Council's goal has been to expand the light rail to Belmont (with a stop at the airport), Matthews and Ballantyne at the same time. The Transformational Mobility Network deals with more than just light rail expansion-- like road and bike path improvements.
— Joe Bruno (@JoeBrunoWSOC9) November 12, 2020
“Our peer cities are making investments to improve mobility in their areas,” Gantt said. “It is almost a no-brainer to say we have to do the same if we want to keep up.”
Other cities are making moves. Last week, voters in Austin, Texas approved a $7.1 billion transit package to raise property taxes by 4% in exchange for a light and commuter rail, a downtown tunnel for trains and expanded bus services.
The task force will discuss a funding recommendation at their meeting Wednesday and present it to the Charlotte City Council in December.
A sales tax increase is a possibility, officials said. The sales tax rate is 7.25%. A referendum is needed, and going over 7.5% would require approval from the General Assembly. A .25% increase would generate $55 million a year. A .50% increase would generate $110 million a year, and a 1% increase would generate $220 million a year, according to the city’s chief financial officer.
The city could also raise the property tax. The current rate is 0.3481%. A one-cent increase would generate $14 million annually. A two-cent increase would generate $28 million annually. A three-cent increase would generate $42 million annually, and a four-cent increase would generate $57 million annually, according to the city’s chief financial officer.

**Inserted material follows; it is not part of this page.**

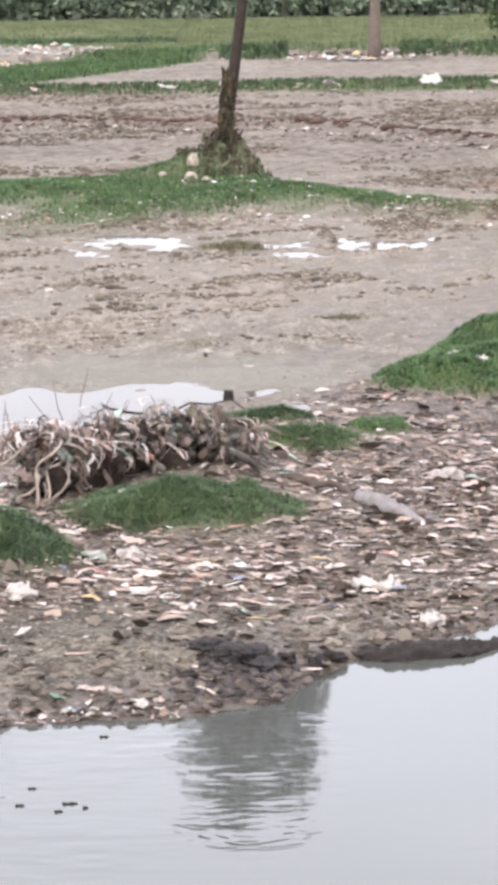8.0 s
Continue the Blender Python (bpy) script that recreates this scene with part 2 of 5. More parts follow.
# stem colours darkened for the same shaded gaps
STRAW_PALETTE = [(0.0, (0.085, 0.064, 0.050)), (0.4, (0.155, 0.12, 0.098)), (0.7, (0.23, 0.19, 0.16)), (0.85, (0.048, 0.037, 0.031))]


def make_litter(name, palette):
    m, t, s = material(name)
    g = t.nodes.new("ShaderNodeNewGeometry")
    col = ramp(t, g.outputs["Random Per Island"], palette, True)
    dirt = noise_node(t, 14.0, 5, 0.65, coords(t))
    soil = ramp(t, dirt.outputs["Fac"], [(0.42, (0.0, 0.0, 0.0)), (0.68, (0.8, 0.8, 0.8))])
    col = mix(t, soil, col, (0.185, 0.134, 0.104))
    link(t, col, s.inputs["Base Color"])
    s.inputs["Roughness"].default_value = 0.55
    s.inputs["Specular IOR Level"].default_value = 0.3
    return m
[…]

It is also possible the city could coordinate the property tax increase to coincide with a county property tax increase, which would generate more money. Austin’s 4% property tax increase adds up to 8.75 cents. While the city can change the property tax rate on its own, borrowing off property taxes will require a referendum.
The city could also raise the vehicle registration fee. It’s currently $30 a year. A $10 fee increase would generate $8.8 million annually.
The city’s chief financial officer told the task force there isn’t any reasonable way to generate the full $8 to $12 billion without state and federal help.
Gantt said it will be up to leaders to sell the tax increase’s benefits to residents.
“How does the average citizen receive this information of what it is going to cost me for the next 30 years?” he said.